The Republican trend lines from 2008 to the Trump years are definitely a perspective I hadn't thought through.
The "Party Decides" difference between the Dems and the R's in 2016 was pretty clear.
But in the end it is a history analysis and more about what happened than useful insight into what might happen next.
Yeah, I like the point in this essay by Nate that there IS (or was) a powerful story that the elites, the party bosses tend to get what they want. And that 2020 was a great example of that, with the Dems: my husband has been complaining about the party shutting down the primary in South Carolina ever since, but that's what they do, to stop the infighting. Same with the coronation of Kamala the next election.
But on the Republican side, Trump broke that mold in 2016. The GOP would-be elites have kind of given up now, but I was amazed how long people like Bill Kristol, the Cheneys father and daughter, and others just moaned and carried on, outraged and clearly astounded that they had suddenly lost all their power. Peggy Noonan, too. There are some old-fashioned Republicans who just never got it.
If I were Giorgia Meloni,I would tell Donald J.TRump to go and fuck himself and not answer a phone call for a text. Trump has no skin or balls; all Trump is a bully, trying to push everyone to a limit. The G7 Meeting, when Trump came into that meeting an hour late and then before Trump sat down, Trump said I am the Boss. Bull shit, Trump is a nobody, pretending to be a president.
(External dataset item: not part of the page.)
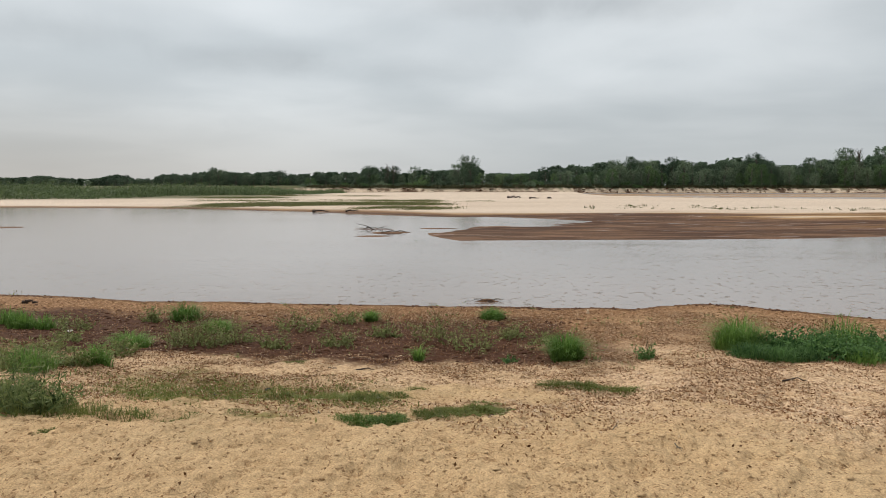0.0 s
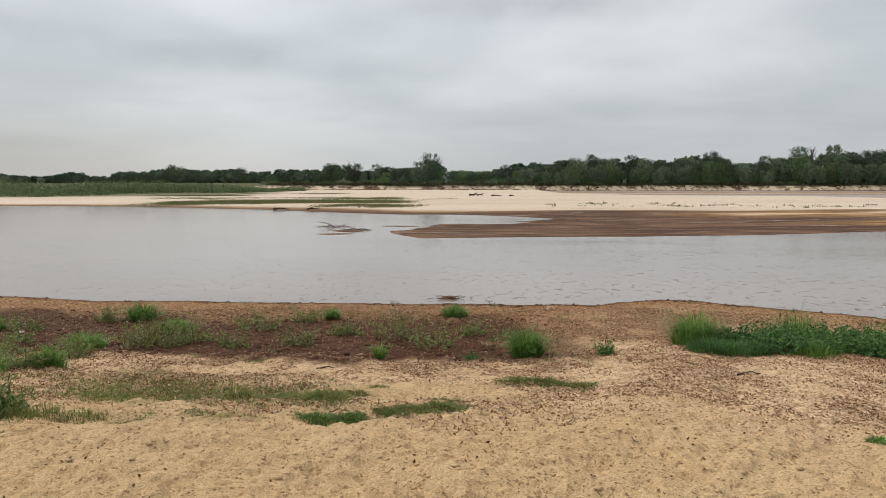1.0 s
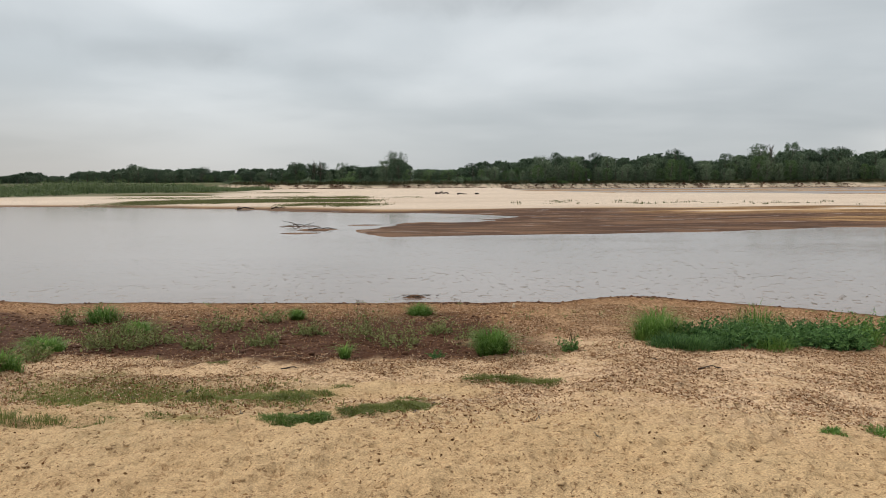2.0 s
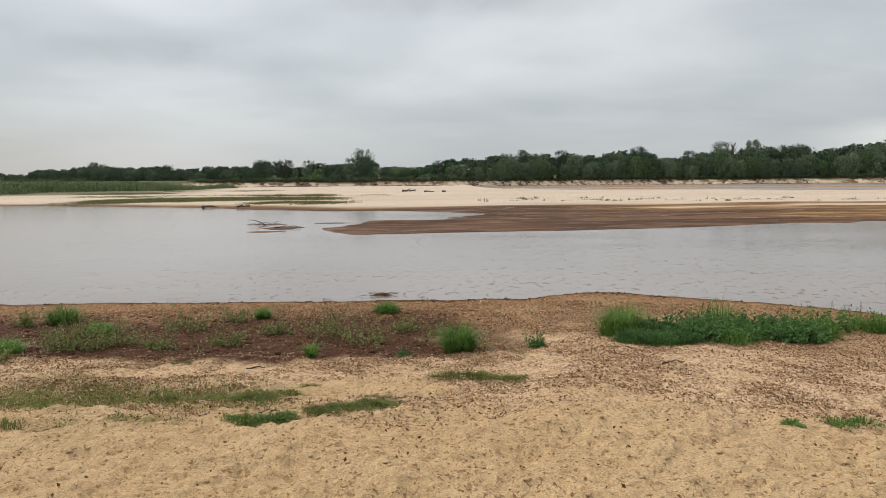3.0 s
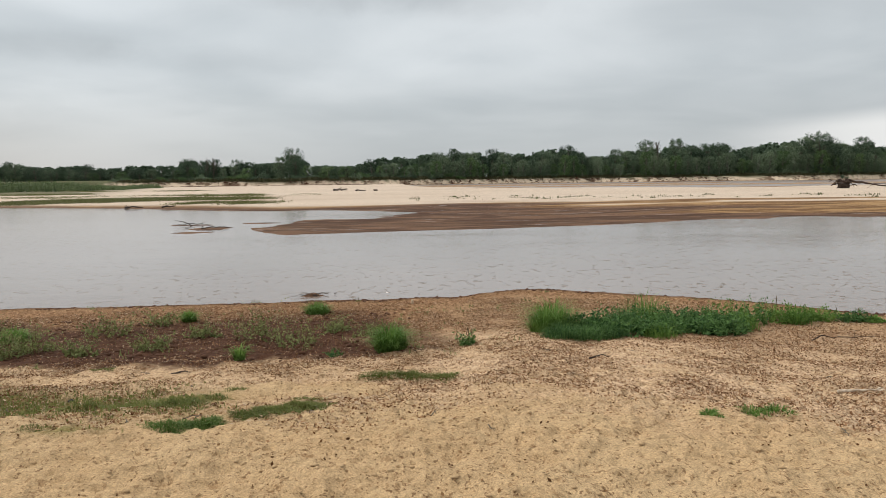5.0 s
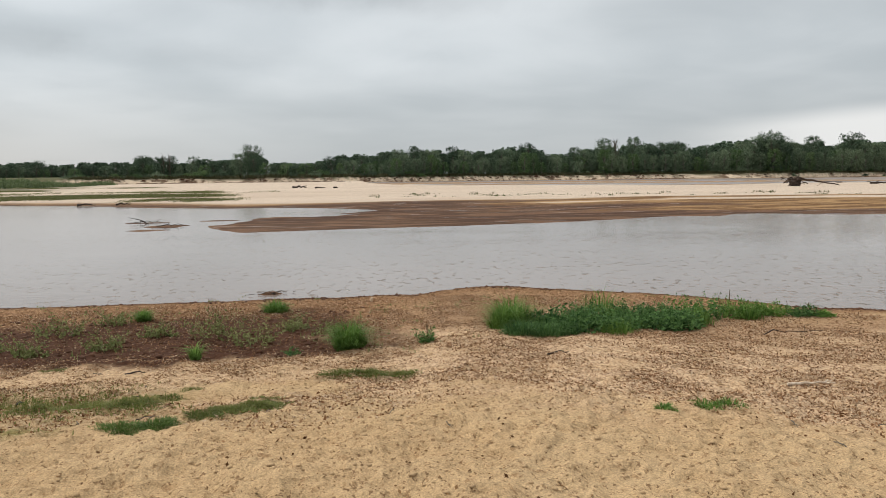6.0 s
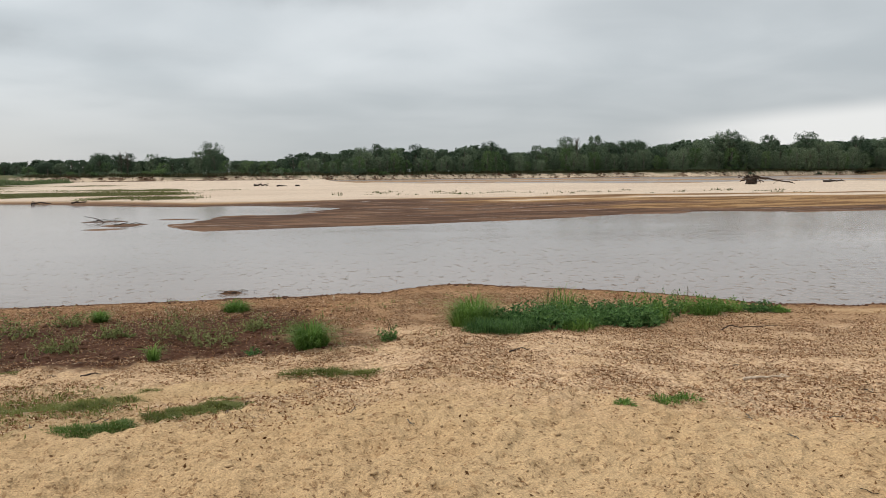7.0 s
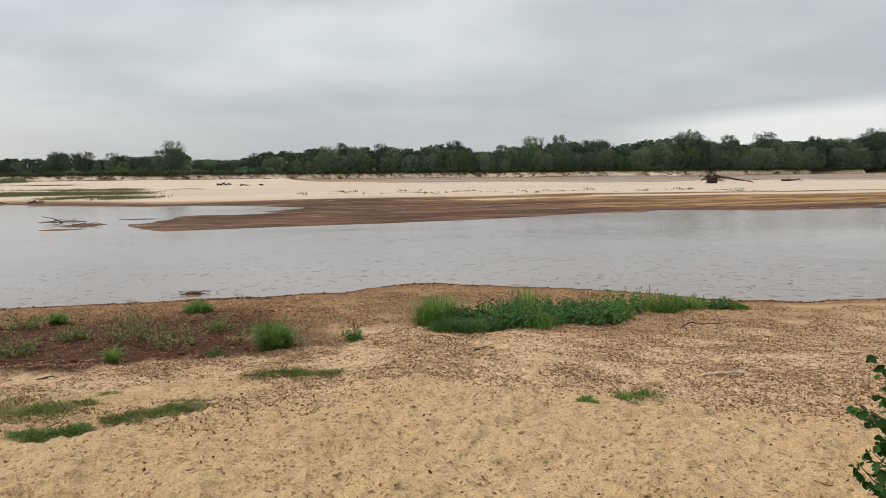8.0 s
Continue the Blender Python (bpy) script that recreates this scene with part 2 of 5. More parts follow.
def land(x, y):
    """The ground's height."""
    x, y = np.asarray(x, float), np.asarray(y, float)
    az, r = polar(x, y)
    half = np.sqrt(np.maximum(curve(az, NEAR_SHORE), 1) * np.maximum(np.minimum(curve(az, ISLE_EDGE), 40), 1))
    close = (r < half) | (np.abs(az) > 88)
    out = np.empty(x.shape)
    out[close] = near_land(x[close], y[close], az[close], r[close]) if close.any() else 0
    if not close.all():
        out[~close] = far_land(x[~close], y[~close], az[~close], r[~close])
    return out


# -- end of terrain


def at(x, y):
    return float(land(np.array([x]), np.array([y]))[0])


# ---------------------------------------------------------------- materials
def ground_material():
    m, n = tree_of("river_sand")
    p = n.place()
    fine, mid, wide = n.noise(p, 160.0, 4.0, 0.7), n.noise(p, 14.0, 5.0, 0.65), n.noise(p, 0.9, 4.0, 0.6)
    grain = n.ramp(n.noise(p, 95.0, 3.0, 0.7), 0.34, 0.66, 0.76, 1.22)
    sand = n.mix(n.ramp(mid, 0.35, 0.68), (0.515, 0.364, 0.205), (0.440, 0.302, 0.165))
    sand = n.mix(n.ramp(wide, 0.4, 0.7, 0.0, 0.6), sand, (0.550, 0.403, 0.237))
    # dark brown flecks scattered through the sand
    sand = n.mix(n.ramp(n.noise(n.stretch(p, 1.0, 0.6, 1.0, 8), 26.0, 3.0, 0.6, 0.6), 0.585, 0.63, 0.0, 0.5), sand, (0.215, 0.118, 0.055))
    # trodden bark and leaf crumbs among the sand
    crumbs = n.ramp(n.noise(n.stretch(p, 1.0, 0.62, 1.0, 5), 23.0, 4.0, 0.68, 0.9), 0.535, 0.585)
    strewn = n.mix(n.ramp(n.noise(n.stretch(p, 1.0, 0.7, 1.0, -9), 30.0, 3.0, 0.6), 0.42, 0.60), (0.64, 0.475, 0.315), (0.51, 0.348, 0.215))
    strewn = n.mix(n.math("MULTIPLY", crumbs, 0.72), strewn, (0.125, 0.057, 0.028))
    heaps = n.ramp(n.noise(p, 1.7, 4.0, 0.65), 0.36, 0.62, 0.65, 1.0)
    col = n.mix(n.math("MULTIPLY", n.attr("litter"), heaps), sand, strewn)
    speck = n.ramp(n.noise(n.stretch(p, 1.0, 0.7, 1.0), 44.0, 2.0, 0.5), 0.625, 0.66)
    col = n.mix(n.math("MULTIPLY", speck, 0.7), col, (0.15, 0.078, 0.040))
    rust = n.mix(n.ramp(mid, 0.3, 0.7), (0.27, 0.148, 0.072), (0.145, 0.076, 0.040))
    rust = n.mix(n.ramp(n.noise(p, 17.0, 4.0, 0.7), 0.50, 0.58, 0.0, 0.85), rust, (0.46, 0.30, 0.175))
    col = n.mix(n.attr("rust"), col, rust)
    mud = n.mix(n.ramp(mid, 0.35, 0.7), (0.058, 0.026, 0.015), (0.098, 0.047, 0.027))
    col = n.mix(n.attr("mud"), col, mud)
    algae = n.mix(n.ramp(mid, 0.3, 0.7), (0.11, 0.13, 0.035), (0.25, 0.19, 0.07))
    col = n.mix(n.attr("algae"), col, algae)
    # the far island: soaked, damp and dry sand in streaks along the water
    streak = n.noise(n.stretch(p, 0.13, 0.62, 1.0, -11), 1.0, 6.0, 0.70, 0.9)
    soaked = n.mix(n.ramp(streak, 0.46, 0.57), (0.074, 0.039, 0.024), (0.165, 0.095, 0.057))
    damp = n.mix(n.ramp(streak, 0.43, 0.57), (0.35, 0.22, 0.105), (0.145, 0.075, 0.032))
    dry = n.mix(n.ramp(n.noise(n.stretch(p, 0.03, 0.12, 1.0), 1.0, 4.0, 0.6), 0.4, 0.7), (0.58, 0.485, 0.39), (0.52, 0.42, 0.33))
    col = n.mix(n.attr("soaked"), col, soaked)
    col = n.mix(n.attr("damp"), col, damp)
    col = n.mix(n.attr("dry"), col, dry)
    face = n.mix(n.ramp(n.noise(p, 0.20, 6.0, 0.75), 0.50, 0.58), (0.62, 0.51, 0.38), (0.15, 0.10, 0.065))
    col = n.mix(n.attr("face"), col, face)
    turf = n.mix(n.ramp(n.noise(p, 0.35, 5.0, 0.7), 0.35, 0.65), (0.055, 0.075, 0.025), (0.11, 0.10, 0.045))
    col = n.mix(n.attr("turf"), col, turf)
    col = n.scaled(col, grain)
    wet = n.math("MAXIMUM", n.math("MAXIMUM", n.attr("soaked"), n.math("MULTIPLY", n.attr("damp"), 0.3)), n.math("MULTIPLY", n.attr("mud"), 0.5))
    rough = n.ramp(wet, 0.0, 1.0, 0.95, 0.75, False)
    lump = n.noise(p, 10.0, 4.0, 0.62)
    # trodden hollows with sharp rims between them
    warp = n.add("ShaderNodeVectorMath")
    warp.operation = "MULTIPLY_ADD"
    bend = n.add("ShaderNodeTexNoise")
    n.put(bend.inputs["Vector"], p)
    bend.inputs["Scale"].default_value = 6.0
    n.put(warp.inputs[0], bend.outputs["Color"])
    warp.inputs[1].default_value = (0.16, 0.16, 0.0)
    n.put(warp.inputs[2], p)
    cells = n.add("ShaderNodeTexVoronoi")
    n.put(cells.inputs["Vector"], warp.outputs[0])
    cells.inputs["Scale"].default_value = 6.5
    h = n.math("ADD", n.math("ADD", n.math("MULTIPLY", mid, 0.6), n.math("MULTIPLY", lump, 0.9)), n.math("MULTIPLY", fine, 0.10))
    h = n.math("ADD", h, n.math("MULTIPLY", cells.outputs["Distance"], 0.55))
    # a film of water left standing in streaks on the low bar
    sheet = n.ramp(n.noise(n.stretch(p, 0.22, 1.1, 1.0, -9), 1.0, 5.0, 0.68, 0.8), 0.58, 0.66)
    film = n.math("MULTIPLY", n.math("MULTIPLY", n.attr("soaked"), n.math("SUBTRACT", 1.0, n.attr("damp"))), sheet)
    rough = n.math("SUBTRACT", rough, n.math("MULTIPLY", film, 0.45))
    n.surface(col, rough, n.bump(h, 1.0, 0.040), Specular_IOR_Level=n.ramp(film, 0.0, 1.0, 0.06, 0.25, False))
    return m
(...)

I agree with Nate Kamala wasn’t a great candidate. But she wasn’t terrible. Her strategy was kind of bad (she played it safe.. apologizing for immigration / inflation etc instead of shamelessly talking about the stock market (Dems hate bragging about stock market) and global inflation which sadly Dems can’t do… but yes she herself was moslty average milquetoast for this type of race.
But while it’s true Kamala underperformed several statewide dems I actually don’t think that’s all
That meaningful of a measure. Voters might not punish or think of their statewide reps as causing the inflation or they might be more protective of them in some ways for certain reasons.
My broader point is I think there was a ceiling for Dems generally in 2024 and while a better candidate might have marginally done better it feels like voters were looking for change… unless you’re talking about an all star like Ossoff maybe.
Crooked Donald J. Trump, today, on Sunday, is blaming Children for messing with the Lincoln reflection Pool in Washington, D.C. Trump will do anything to not blame this mess on His friends, who caused this mess. Why isn’t the street’s camera not being checked? I’M sure Washington D, C. has street cameras.
When this project first came up, wasn’t the cost going to be $1.4 Million Dollars? Why then, how did the cost go to $14.3 Million Dollars? Or did the first cost estimate not include Donald Trump’s cut?